BeProSe is a document preparation service, not a law firm. We do not provide legal advice. A licensed Ontario paralegal should review any Defence before filing if the amount in dispute matters to you.

FAQ

How long do I have to file a Defence?

Twenty days after you are served with the Plaintiff's Claim if you were served in Ontario, or 40 days if served elsewhere in Canada or the United States. Outside North America, 60 days. The clock starts on the day after service. If the deadline falls on a weekend or holiday, the next court business day applies.

What happens if I miss the 20-day deadline?

The Plaintiff can file Form 9B (Request to Clerk to Note Defendant in Default). Once you are noted in default, you cannot file a Defence as of right. You would need to bring a motion under Rule 11.01 to set aside the default and ask the court to accept a late Defence, which costs time, filing fees, and a real chance of being denied if you have no good reason.

What is the filing fee for a Form 9A?

As of 2026: $43 for infrequent claimants and $110 for frequent claimants.

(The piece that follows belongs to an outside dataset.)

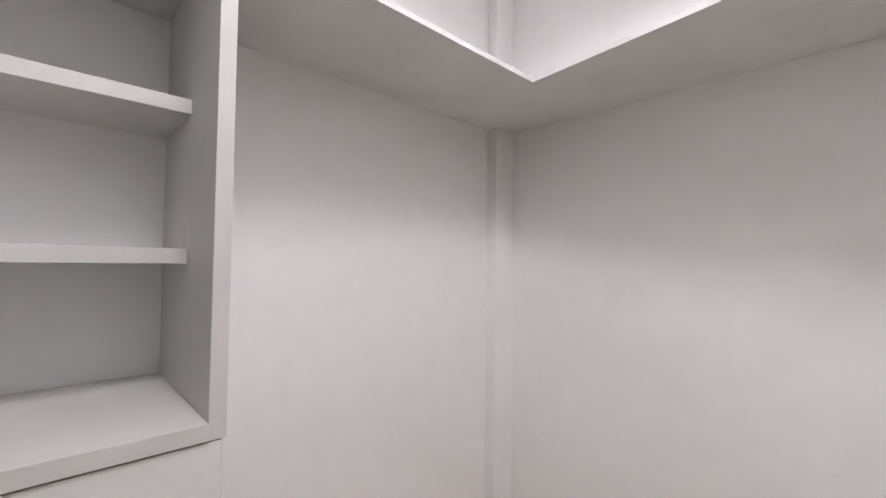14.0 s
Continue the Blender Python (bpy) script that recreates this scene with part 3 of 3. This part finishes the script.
bare_bulb((L + 0.001, 4.445, 2.43), (1, 0, 0), "bare clear bulb in a black lampholder on wall wires")
bare_bulb((R - 0.001, 4.455, 2.41), (-1, 0, 0), "bare clear bulb in a black lampholder on wall wires")


def ceiling_rose(at, label):
    ob = thing("ceiling_lamp", label, "lamp", at=at, group="ceiling lamps")
    bm = bmesh.new()
    add_lathe(bm, [(0.075, 0), (0.082, 0.01), (0.082, 0.028), (0.07, 0.034)], (0, 0, 0), (0, 0, -1), 28)
    part("collar", bm, BLACK, ob, "black collar")
    bm = bmesh.new()
    add_lathe(bm, [(0.058, 0.03), (0.078, 0.036), (0.080, 0.052), (0.068, 0.064), (0.05, 0.068)], (0, 0, 0), (0, 0, -1), 28)
    part("rim", bm, CHROME, ob, "polished steel rim")
    bm = bmesh.new()
    add_lathe(bm, [(0.05, 0.062), (0.062, 0.068), (0.058, 0.077), (0.03, 0.083), (0.006, 0.084)], (0, 0, 0), (0, 0, -1), 28)
    part("cover", bm, LAMPW, ob, "pale frosted cover")


ceiling_rose((-1.95, 4.32, H_BED), "small round ceiling lamp with black collar")
ceiling_rose((-4.19, 4.41, H_BED), "small round ceiling lamp with black collar")
ceiling_rose((-4.10, 2.76, H_BED), "small round ceiling lamp with black collar")
ceiling_rose((4.76, 4.29, H_R), "small round ceiling lamp in the shaded room")


def plate(at, way, buttons, label, size=(0.072, 0.118)):
    ob = thing("light_switch" if buttons else "power_outlet", label, "switch" if buttons else "outlet", at=at)
    ob.rotation_euler = (0, 0, math.atan2(way[1], way[0]))
    w, h = size
    part("cover_plate", boxes((0.0005, 0.008, -w / 2, w / 2, -h / 2, h / 2), bevel=0.003), PLASTIC, ob)
    for k in range(buttons):
        z = (k - (buttons - 1) / 2) * 0.034
        part("rocker", boxes((0.008, 0.013, -0.018, 0.018, z - 0.013, z + 0.013), bevel=0.003), TRIMW, ob, "white rocker")
    if not buttons:
        for z in (-0.02, 0.02):
            part("socket", boxes((0.008, 0.0095, -0.014, 0.014, z - 0.012, z + 0.012), bevel=0.001), TRIMW, ob)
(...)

A fee waiver is available on Form 20 for qualifying low-income defendants. The filing fee is a recoverable cost if you succeed at the hearing.

Can I counter-sue the Plaintiff?

Yes. A Defendant's Claim (Form 10A) is filed alongside or after the Defence. It is how you assert your own claim against the Plaintiff or a third party. Common examples: the Plaintiff owes you money from an earlier transaction, the Plaintiff damaged property during the contract, or a third party is actually responsible. The Defendant's Claim must fall within the $50,000 Small Claims limit (raised from $35,000 on October 1, 2025).

Should I just deny everything?

No. A bare denial is weak and judges notice. Rule 9.02 requires the Defence to state the defendant's version of the facts and the reasons why each paragraph of the Plaintiff's Claim is disputed. Where the facts are not in dispute but the legal conclusion is (for example, the work was done but the invoice was inflated), say so clearly. Honesty about what is conceded makes the contested points more credible.

Do I need a lawyer for the Defence?

No. Defendants in Ontario Small Claims Court can self-represent. An LSO-licensed paralegal can also represent you, typically for $300–$800 through the Settlement Conference and $500–$1,500 for a full trial. Many cases settle at the mandatory Settlement Conference held about 6–9 months after the Defence is filed.